Il metacinema di Haynes è qui inteso come interrogazione voyeuristica della realtà, che ha il suo assunto in La finestra sul cortile di Alfred Hitchcock ma anche, all’opposto, nell’interrogazione del cinema come sguardo etico, che ha invece il suo assunto nell’opera di Roberto Rossellini. Si prolunga poi con i riferimenti dichiarati a Bergman (a Persona, per esempio), ai film disturbati di Douglas Sirk, fino a Quarto potere di Orson Welles: la Rosebud imprendibile è qui Gracie e al posto di un giornalista a fare domande c’è un’attrice. E trova infine la sua esplicitazione nella scelta delle musiche di Michel Legrand – rielaborate da Marcelo Zarvos – per Messaggero d’amore di Joseph Losey.

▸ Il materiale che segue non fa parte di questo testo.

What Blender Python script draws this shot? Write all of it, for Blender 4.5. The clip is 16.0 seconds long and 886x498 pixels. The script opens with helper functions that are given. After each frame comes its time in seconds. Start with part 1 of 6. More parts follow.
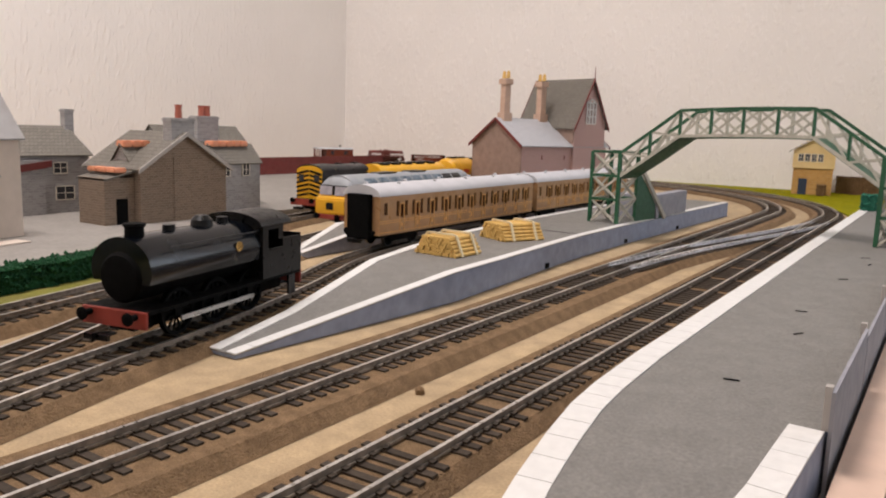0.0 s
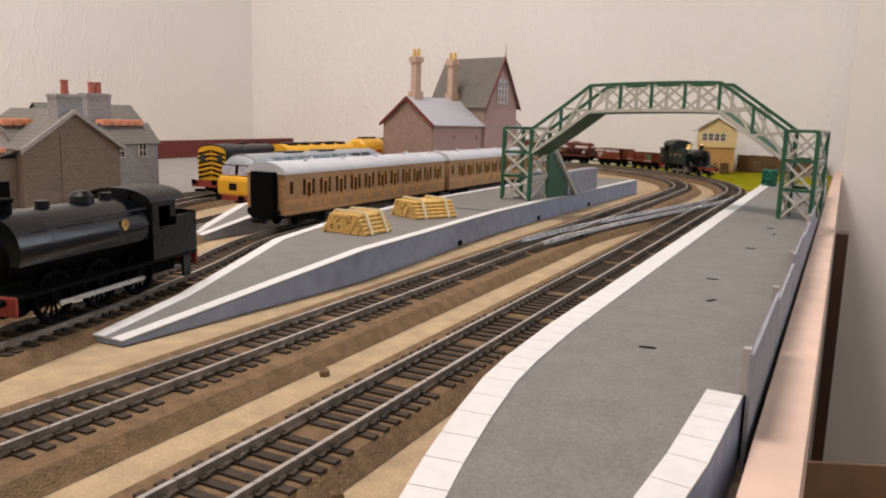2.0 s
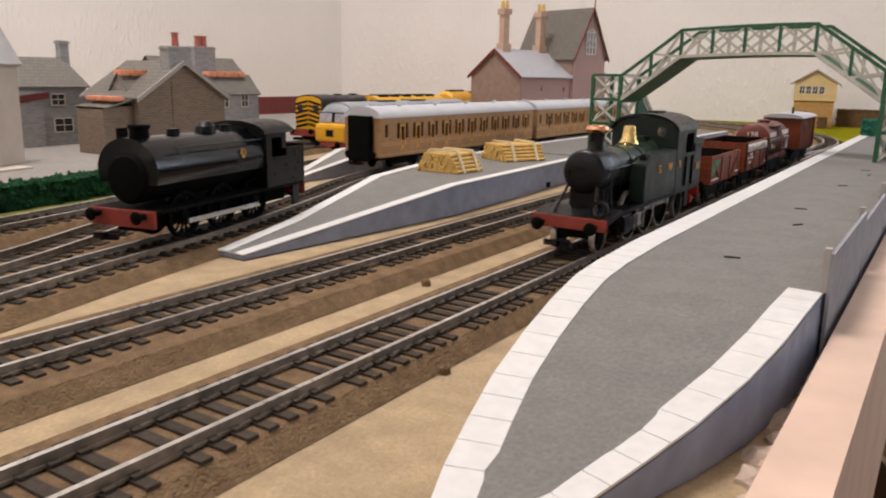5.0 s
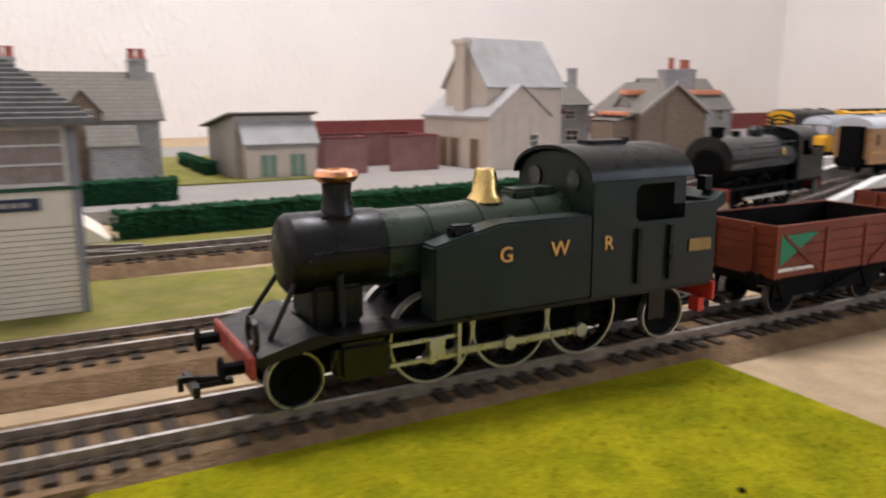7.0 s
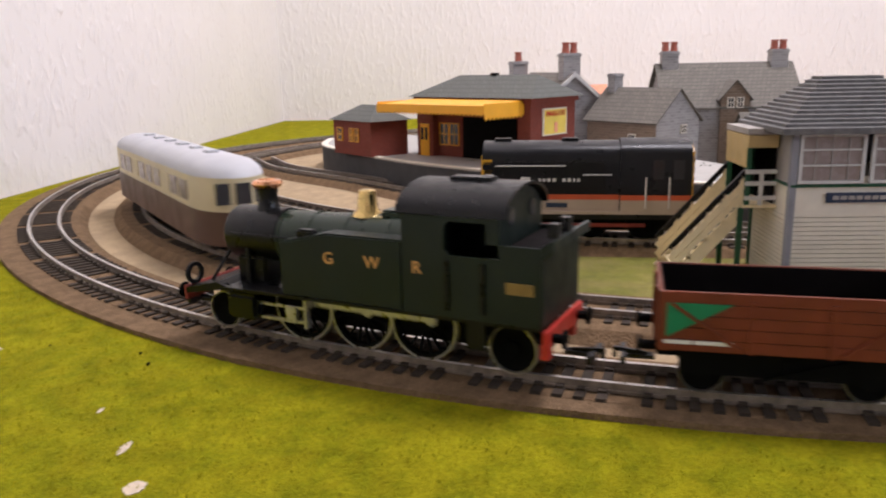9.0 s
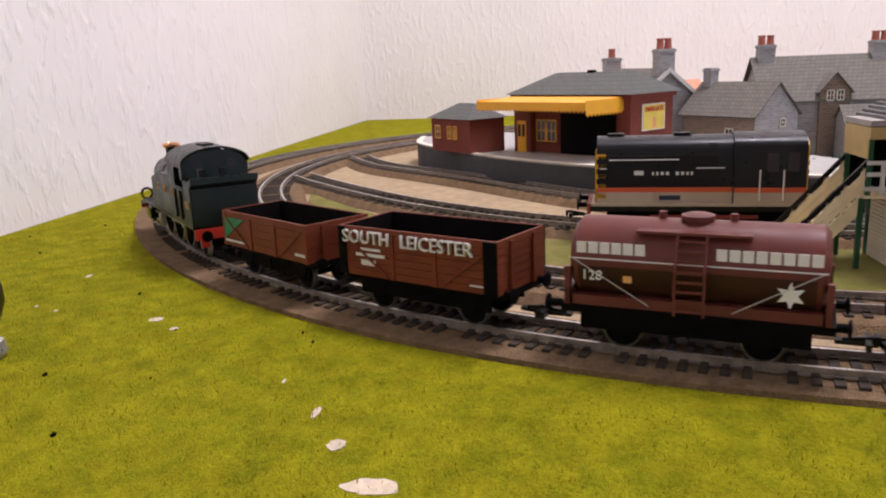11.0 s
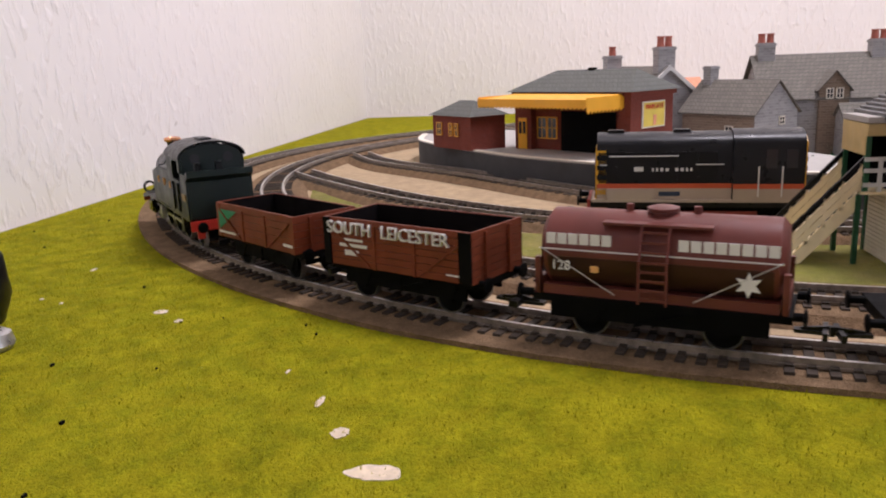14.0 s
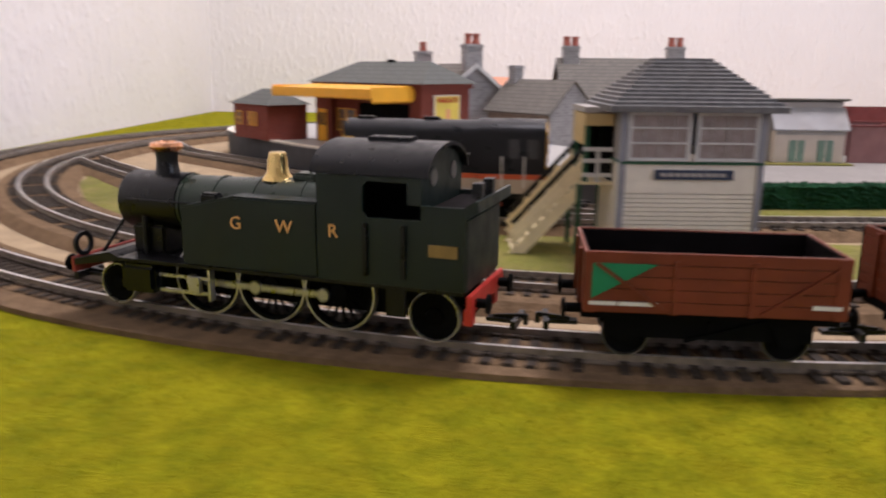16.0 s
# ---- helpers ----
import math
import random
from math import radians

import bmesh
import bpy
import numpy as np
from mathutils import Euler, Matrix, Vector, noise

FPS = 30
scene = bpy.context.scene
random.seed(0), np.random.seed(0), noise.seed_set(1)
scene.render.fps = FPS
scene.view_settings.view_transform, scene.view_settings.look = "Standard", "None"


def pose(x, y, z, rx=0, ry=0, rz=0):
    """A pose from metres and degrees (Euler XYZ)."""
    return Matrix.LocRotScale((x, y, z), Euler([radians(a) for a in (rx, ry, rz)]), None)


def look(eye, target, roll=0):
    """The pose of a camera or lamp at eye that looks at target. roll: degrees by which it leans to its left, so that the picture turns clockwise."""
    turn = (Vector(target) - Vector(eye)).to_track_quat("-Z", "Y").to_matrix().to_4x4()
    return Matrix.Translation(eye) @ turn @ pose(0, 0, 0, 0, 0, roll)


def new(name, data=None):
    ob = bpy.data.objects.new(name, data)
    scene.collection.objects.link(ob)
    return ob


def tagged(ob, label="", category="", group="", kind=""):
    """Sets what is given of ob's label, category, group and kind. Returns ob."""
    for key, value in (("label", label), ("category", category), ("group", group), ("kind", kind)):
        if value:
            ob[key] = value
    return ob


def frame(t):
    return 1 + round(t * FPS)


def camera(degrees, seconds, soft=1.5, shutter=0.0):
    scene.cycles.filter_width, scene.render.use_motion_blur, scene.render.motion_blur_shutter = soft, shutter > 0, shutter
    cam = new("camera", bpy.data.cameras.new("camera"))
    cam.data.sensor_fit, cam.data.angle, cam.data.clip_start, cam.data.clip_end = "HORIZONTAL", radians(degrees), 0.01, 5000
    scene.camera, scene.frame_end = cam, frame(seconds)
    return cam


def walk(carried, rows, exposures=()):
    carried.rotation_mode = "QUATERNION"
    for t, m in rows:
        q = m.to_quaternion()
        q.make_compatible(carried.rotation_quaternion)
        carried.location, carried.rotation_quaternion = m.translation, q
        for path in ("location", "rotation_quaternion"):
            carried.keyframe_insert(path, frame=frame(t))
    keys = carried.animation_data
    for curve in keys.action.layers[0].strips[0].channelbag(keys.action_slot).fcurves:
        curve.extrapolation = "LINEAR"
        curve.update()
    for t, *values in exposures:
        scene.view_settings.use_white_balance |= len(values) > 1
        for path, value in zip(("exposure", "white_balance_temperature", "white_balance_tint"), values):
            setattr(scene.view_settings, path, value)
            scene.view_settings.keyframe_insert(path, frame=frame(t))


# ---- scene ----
cam = camera(59.0, 16.0, soft=2.0, shutter=0.4)
PATH = [
    (0, (0.125, 0.079, 0.099), (-0.953, 1.736, -0.206), 1.8),
    (0.5, (0.121, 0.081, 0.096), (-0.905, 1.776, -0.176), 2.3),
    (1, (0.12, 0.089, 0.095), (-0.818, 1.823, -0.24), 1.4),
    (1.5, (0.119, 0.093, 0.092), (-0.782, 1.848, -0.238), 1.4),
    (2, (0.12, 0.095, 0.091), (-0.77, 1.855, -0.243), 1.6),
    (2.5, (0.122, 0.095, 0.091), (-0.751, 1.864, -0.237), 1.8),
    (3, (0.122, 0.094, 0.088), (-0.759, 1.856, -0.259), 1.8),
    (3.2, (0.122, 0.092, 0.087), (-0.768, 1.849, -0.261), 1.6),
    (5.3, (0.131, 0.061, 0.078), (-0.971, 1.672, -0.358), 0.8),
    (5.5, (0.136, 0.051, 0.079), (-1.004, 1.636, -0.353), 0.6),
    (6, (0.146, 0.013, 0.081), (-1.18, 1.439, -0.376), 0.2),
    (6.5, (0.159, -0.031, 0.08), (-1.37, 1.18, -0.36), -0.4),
    (7, (0.167, -0.076, 0.076), (-1.557, 0.86, -0.314), -0.1),
    (7.5, (0.173, -0.105, 0.078), (-1.682, 0.557, -0.268), 1.0),
    (8, (0.18, -0.153, 0.083), (-1.748, 0.176, -0.335), -0.1),
    (8.5, (0.193, -0.2, 0.094), (-1.761, -0.147, -0.333), -1.6),
    (9, (0.197, -0.241, 0.095), (-1.748, -0.353, -0.359), -1.2),
    (11.3, (0.22, -0.266, 0.097), (-1.708, -0.548, -0.354), -2.3),
    (11.5, (0.219, -0.266, 0.096), (-1.711, -0.539, -0.349), -2.0),
    (12, (0.218, -0.267, 0.097), (-1.709, -0.53, -0.369), -1.7),
    (12.5, (0.22, -0.266, 0.099), (-1.71, -0.522, -0.361), -1.9),
    (13, (0.225, -0.267, 0.099), (-1.701, -0.549, -0.358), -1.9),
    (13.5, (0.224, -0.266, 0.096), (-1.703, -0.537, -0.364), -2.0),
    (14, (0.223, -0.266, 0.096), (-1.704, -0.545, -0.362), -2.2),
    (14.5, (0.224, -0.266, 0.096), (-1.705, -0.549, -0.352), -1.7),
    (15, (0.22, -0.259, 0.095), (-1.713, -0.514, -0.351), -1.5),
    (15.5, (0.212, -0.24, 0.089), (-1.731, -0.404, -0.356), -1.3),
    (15.7, (0.213, -0.224, 0.091), (-1.732, -0.338, -0.36), -0.7),
    (16, (0.202, -0.192, 0.082), (-1.748, -0.19, -0.365), 0.6),
]
walk(cam, [(t, look(eye, target, roll)) for t, eye, target, roll in PATH],
     exposures=[(0.0, 0.27, 6300, 10), (5.5, 0.26, 6200, 9), (6.2, 0.34, 6100, 9), (7.5, 0.5, 5750, 9), (9.0, 0.42, 5800, 14), (11.5, 0.36, 5800, 17), (15.0, 0.32, 5800, 17), (16.0, 0.34, 5800, 16)])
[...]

È anche uno scontro tra cinema classico e nuovo, tra visione e unicità del cinema e serialità televisiva, come nella scena del fondotinta, in cui le due donne sono di fronte: due età della vita e del cinema allo specchio. La fusione di due età del cinema con l’antropologia umana postmoderna, femminile nella fattispecie. L’una dalla pelle bianca, quasi eterea come un fantasma, vestita peraltro di bianco, l’altra abbronzata, tonica. L’una porta con sé qualcosa di fantomatico, l’altra è forse ovvia. Perché la seconda porta con sé un mistero molto difficile da chiarire. Due antinomie, fin nella carne.

Il finale mischia di nuovo le carte. Il mistero Gracie è imprendibile come la realtà: “Credo di aver perso la nozione di dove sia il limite. E poi chi è che stabilisce questi limiti?”, dice la donna nel dare l’addio a Elisabeth. Ed è accentuato dal fatto che è chiaro che sono le convenzioni sociali a destabilizzare: il veleno viene dall’esterno, innanzitutto da Elizabeth, che sarà messa in crisi. Al contrario del cinema di Haynes.